The Arts
Performing Arts: Macbeth
Macbeth
Through Aug. 29 at
Mad Cow Theatre Company
105 S. Magnolia Ave.
407-297-8788
www.madcowtheatre.com
$22
It is an accepted superstition among theater folk that Shakespeare’s Macbeth is an unlucky and cursed play. Generations of thespians have come to refer to it in hushed tones only as “the Scottish play” in hopes of keeping the evil spirits at bay. Unfortunately, in Alan Bruun’s directorial swan song at Mad Cow Theatre disaster has struck yet again, this time in the form of an ill-conceived and utterly muddled chamber production that only succeeded in eviscerating the tragedy of its meaning and impact of the work.
Attempting to distill Macbeth down to its essentials, Bruun has cut the script in half and reduced the cast from more than 30 to just three performers interpreting all the parts. His idea was to highlight the play’s language and plot by doing away with what he considers useless bombast and unnecessary style. But in paring the story to its bones and shifting its characterizations into a confusing roundelay of shared interpretations, none of its important themes – the destructive power of ambition, the cruelty of unchecked power, the self-defeating stigma of guilt – survived intact.

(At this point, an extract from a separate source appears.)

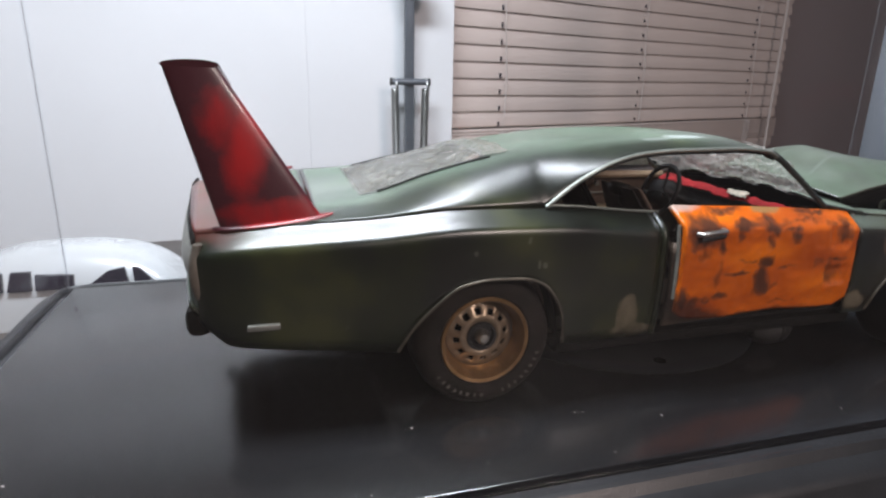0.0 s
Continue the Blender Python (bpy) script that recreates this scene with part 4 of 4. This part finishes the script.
def interior(car):
    bm = bmesh.new()
    sheet(lambda x, y: (x, y, 19 + 4 * math.exp(-(y / 8) ** 2)), span(10, 126, 20), span(-47, 47, 20), bm)
    part("cabin_floor", bm, M_CARD, car)
    # far and near rear side panels
    for s in (-1, 1):
        bm = bmesh.new()
        sheet(lambda x, z: (x, s * 42.5, z), span(12, 56, 10), span(22, 52.5, 8), bm)
        part("rear_side_panel", bm, M_CARD, car, thick=0.8)
    for z, n, mt, r in ((51.5, "sill_strip", M_TAN, 1.7), (43.2, "chrome_strip", M_TRIM, 0.45), (29.0, "lower_strip", M_TRIM, 0.35)):
        bm = bmesh.new()
        rod(bm, [(20, 45.0, z + 1.0), (60, 44.6, z), (124, 44.0, z - 1)], r, 8)
        part(n, bm, mt, car)
    bm = bmesh.new()
    box(bm, (72.5, 39.6, 35.2), (98, 45, 37.4), 0.8)
    part("armrest", bm, M_CREAM, car, "cream door armrest")
    bm = bmesh.new()
    box(bm, (73, 40.6, 31.5), (97.4, 45, 35.1), 0.8)
    part("armrest_base", bm, M_CARD, car)
    bm = bmesh.new()
    box(bm, (93.6, 39.2, 34.2), (97.8, 40.4, 37.2), 0.3)
    part("armrest_catch", bm, M_CHROME, car)
    bm = bmesh.new()
    rod(bm, [(46.4, 41.6, 34.0), (46.6, 40.4, 33.9), (51.6, 40.4, 30.2), (51.8, 39.4, 30.1)], 0.55, 8)
    part("window_crank", bm, M_CHROME, car)
    bm = bmesh.new()
    rod(bm, [(25, 41.2, 34.0), (37.6, 41.0, 34.0)], 0.8, 8)
    part("rear_pull", bm, M_TRIM, car)
    bm = bmesh.new()
    lathe(bm, [(0, 0), (1.3, 0), (1.1, 1.2), (0, 1.4)], Matrix.Translation((86, 43.5, 47.3)) @ Matrix.Rotation(radians(90), 4, "X"), 14)
    part("lock_button", bm, M_TRIM, car)

    def seat(cx, cy, dz, shell, pad, thick):
        bm = bmesh.new()

        def cushion(u, a):
            x = cx + 30 * u
            top = 15.5 * (1 - 0.3 * (1 - u) ** 2) * (1 if u < 0.72 else 1 - ((u - 0.72) / 0.28) ** 2.2 * 0.6)
            c, sn = math.cos(a), math.sin(a)
            rib = 0.25 * math.cos(a * 14)
            return (x, cy + 17 * (abs(c) ** 0.5) * (1 if c > 0 else -1), 20.5 + (0.62 * top + rib) * (abs(sn) ** 0.6))
        sheet(cushion, span(0, 1, 16), span(0, math.pi, 40), bm)
        bmesh.ops.holes_fill(bm, edges=bm.edges[:], sides=0)
        c = part("front_seat", bm, M_SEAT, car, "dusty tan bucket seat")

        def back(u, a, t0, shift, wid):
            z = 26 + 33.0 * u + dz
            w = wid * (1 - 0.35 * u ** 3)
            cc, sn = math.cos(a), math.sin(a)
            return (cx + 1.0 + shift - 0.52 * (z - 40) + t0 * (1 - 0.4 * u) * sn, cy + w * (abs(cc) ** 0.6) * (1 if cc > 0 else -1), z)
        for n, mt, t0, shift, wid in (("backrest", shell, 1.7, 0.6, 15.4), ("backrest_pad", pad, thick, 1.2 + thick, 14.6)):
            bm = bmesh.new()
            sheet(lambda u, a: back(u, a, t0, shift, wid), span(0, 1, 12), span(0, 2 * math.pi, 28), bm)
            bmesh.ops.remove_doubles(bm, verts=bm.verts[:], dist=0.001)
            bmesh.ops.holes_fill(bm, edges=bm.edges[:], sides=0)
            part(n, bm, mt, c, "worn brown backrest" if mt == M_SEAT_BROWN else "black backrest")
        bm = bmesh.new()
        hx = cx - 7.0
        rod(bm, [(hx + 1.5, cy, 52 + dz), (hx, cy, 57 + dz)], 1.1, 8)
        box(bm, (hx - 2.6, cy - 4.2, 55.4 + dz), (hx + 2.4, cy + 4.2, 59.6 + dz), 1.8)
        part("headrest", bm, M_SEAT_DARK, c, "dark headrest on a post")
    seat(64.6, -20, -0.8, M_SEAT_DARK, M_SEAT_BROWN, 2.6)
    seat(65.4, 21.5, -1.4, M_SEAT_DARK, M_SEAT_DARK, 1.4)
    bm = bmesh.new()

    profile = [(23, 17.5), (24.5, 20.4), (29, 21.8), (36.5, 24.2), (43, 25.7), (46.5, 26.0), (49, 25.2), (50.6, 23), (51.2, 20), (51.2, 15.5)]

    def bench(u, k):
        x, z = profile[int(k)]
        return (x + 0.25 * noise.noise(Vector((u * 9, k * 0.5, 3))), -40 + 80 * u, z + 0.22 * math.cos(u * 60) * (1 < k < 7) + 0.5 * noise.noise(Vector((u * 5, k * 0.6, 8))))
    sheet(bench, span(0, 1, 90), range(len(profile)), bm)
    bench_ob = part("rear_seat", bm, M_SEAT, car, "dusty tan rear bench")
    for y in (-40, 40):
        bm = bmesh.new()
        rod(bm, [(x, y, z + 0.3) for x, z in profile[1:8]], 0.75, 8)
        part("piping", bm, M_SEAT, bench_ob)
    bm = bmesh.new()
    sheet(lambda y, v: (24.4 - 6.2 * v + 0.5 * math.sin(v * 3), y, 19 + 33 * v), span(-41, 41, 20), span(0, 1, 6), bm)
    back_ob = part("rear_seat_back", bm, M_SEAT_DARK, car, "black rear seat back", thick=2.0)
    bm = bmesh.new()
    rod(bm, [(24.6, 41, 20.5), (21.8, 41, 35), (19.0, 40.6, 50)], 0.5, 8)
    part("piping", bm, M_TRIM, back_ob)
    # bright edge of the far door and a small white tag
    bm = bmesh.new()
    rod(bm, [(53.2, 40.8, 16), (53.4, 40.8, 36), (54.6, 40.6, 50), (55.6, 40.0, 60)], 0.55, 8)
    part("far_door_edge", bm, M_CHROME, car)
    bm = bmesh.new()
    box(bm, (53.6, 34.0, 20.2), (61.4, 37.0, 22.0), 0.2)
    part("white_tag", bm, M_RAG_WHITE, car, "small white tag")
    # dash, column and wheel
    bm = bmesh.new()
    sheet(lambda y, a: (122 - 8 * math.sin(a) ** 0.7, y, 42.5 + 6.8 * math.cos(a)), span(-44, 44, 20), span(0.05, math.pi - 0.05, 12), bm)
    part("dashboard", bm, M_BLACK, car, thick=0.6)
    wc = Vector((98.0, 13, 49.2))
    ax = Vector((-0.93, 0.1, 0.36)).normalized()
    e1 = Vector((0, 1, 0))
    e2 = ax.cross(e1)
    bm = bmesh.new()
    rod(bm, [wc + (e1 * math.cos(a) + e2 * math.sin(a)) * 10.6 for a in span(0, 2 * math.pi, 40)], 0.95, 8)
    sw = part("steering_wheel", bm, M_BLACK, car)
    for a in (0.3, math.pi - 0.3, -math.pi / 2):
        bm = bmesh.new()
        rod(bm, [wc - ax * 1.5, wc + (e1 * math.cos(a) + e2 * math.sin(a)) * 10.2], 0.55, 6)
        part("wheel_spoke", bm, M_GREY, sw)
    bm = bmesh.new()
    rod(bm, [wc - ax * 1.0, wc - ax * 18], 1.6, 10)
    part("steering_column", bm, M_BLACK, car)
    # red cloth over the dash, with a white patch
    bm = bmesh.new()

    def rag(u, v):
        wide = 3.4 + 8.0 * max(0.0, v - 0.35) ** 0.8 + 1.2 * noise.noise(Vector((v * 7, 3, 1)))
        x = 118.2 - wide * (1 - u) + 0.5 * math.sin(v * 11) + 0.6 * noise.noise(Vector((u * 2, v * 9, 4)))
        y = -40 + 70 * v
        z = 49.0 + 2.6 * v ** 1.6 + 0.9 * noise.noise(Vector((x * 0.25, y * 0.16, 2))) + 1.7 * math.sin(u * 3.0) + 0.5 * noise.noise(Vector((x * 0.7, y * 0.5, 6)))
        return (x, y, z)
    sheet(rag, span(0, 1, 18), span(0, 1, 60), bm)
    part("red_rag", bm, M_RAG, car, "red cloth crumpled on the dash", thick=0.5)
    bm = bmesh.new()

    def fold(u, v):
        x = 111.6 + 5.6 * u + 0.9 * noise.noise(Vector((u * 3, v * 4, 7)))
        y = -19 + 10 * v + 4 * u + 1.4 * noise.noise(Vector((u * 4, v * 3, 2)))
        return (x, y, 51.6 + 0.9 * noise.noise(Vector((x * 0.6, y * 0.5, 5))) + 1.2 * math.sin(u * 3.0))
    sheet(fold, span(0, 1, 18), span(0, 1, 22), bm)
    part("white_fold", bm, M_RAG_WHITE, car, "crumpled cream cloth on the red one", thick=0.4)
    # vent window on the far side
    bm = bmesh.new()
    prism(bm, [(95, 55), (113, 55), (111, 58), (98, 70), (95, 71)], lambda a, b, w: (a, 44 - (b - 55) * 0.3 + w, b), 0.6)
    part("vent_window", bm, M_DUSTY_GLASS, car, "dusty far vent window")
    bm = bmesh.new()
    rod(bm, [(95, 44.4, 54), (95, 39.6, 71.5)], 0.8, 8)
    part("vent_post", bm, M_TRIM, car)


def white_model_car():
    car = thing("small_model_car", "small white model sedan with dark windows standing behind the case", "model car")
    ox, oy = -172, 150
    z0 = DESK - 8
    bm = bmesh.new()
    top = curve([(-62, 22), (-46, 26), (-38, 30), (-24, 41), (-6, 46.5), (12, 47), (26, 45), (36, 41), (44, 34), (50, 24)])

    def shell(x, a):
        c, s = math.cos(a), math.sin(a)
        h = top(x)
        roof = max(0.0, h - 28) / 16
        w = 26 - 4.5 * roof * max(0, s) ** 2
        return (ox + 1.3 * x, oy + w * (abs(c) ** 0.55) * (1 if c > 0 else -1), z0 + 8 + (h - 8) * max(0, s) ** 0.55)
    sheet(shell, span(-62, 50, 48), span(0, math.pi, 28), bm)
    part("body", bm, M_WHITE_CAR, car)
    for pts in ([(-30, 27), (-12, 27), (-12, 36), (-20, 35)], [(-10.5, 27), (-2.5, 27), (-2.5, 36.2), (-9, 36.2)], [(-1, 27), (12, 27), (12, 33.5), (-1, 34.5)], [(16, 27), (31.5, 27), (30, 36), (24, 34.5)], [(33.5, 27), (41, 27), (35.5, 35), (33, 36)]):
        bm = bmesh.new()
        prism(bm, pts, lambda a, b, w: (ox + 1.3 * a, oy - 26.9 + (b - 27) * 0.2 + w, z0 + b + 2), 2.4)
        part("side_window", bm, M_SMOKE, car, "dark tinted side window")
    for x in (-38, 42):
        for s in (-1, 1):
            bm = bmesh.new()
            lathe(bm, [(0, 3), (6, 3), (9.4, 3.4), (9.8, 0), (9.4, -3), (0, -3)], Matrix.Translation((ox + x, oy + s * 23, DESK + 9.8)) @ Matrix.Rotation(radians(90), 4, "X"), 24)
            part("wheel", bm, M_RUBBER, car)


setting()
window_wall()
blind()
window_fan()
white_board()
desk_lamp()
display_case()
dust_specks()
board_beside()
white_model_car()
model_car()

The production’s three actors, Michael Sapp, Sophia Wise and Bobbie Bell, struggle valiantly to connect with one another, and they do manage to deliver their arcane line readings intelligibly. But there is no time for them to develop the inner life of any character, so they are forced to resort to elocutionary histrionics, adopting uninspired vocal clichés at warp drive and sometimes morphing into as many as three or four different personages over the course of a single minute.
The result on the audience is somewhat akin to a round of speed dating wherein all the potential partners are speaking a different foreign language. The onlookers are left overwhelmed by the barrage of meaningless verbiage that is completely unconnected to any emotional or intellectual receptors.
Bruun’s desire was to illuminate the play by allowing it “to speak and be heard simply and directly,” but there is no light emanating from this ineffective attempt. It is sad that this 100th Mad Cow Theatre production – and Bruun’s last as the troupe’s artistic director – is so much “sound and fury, signifying nothing.”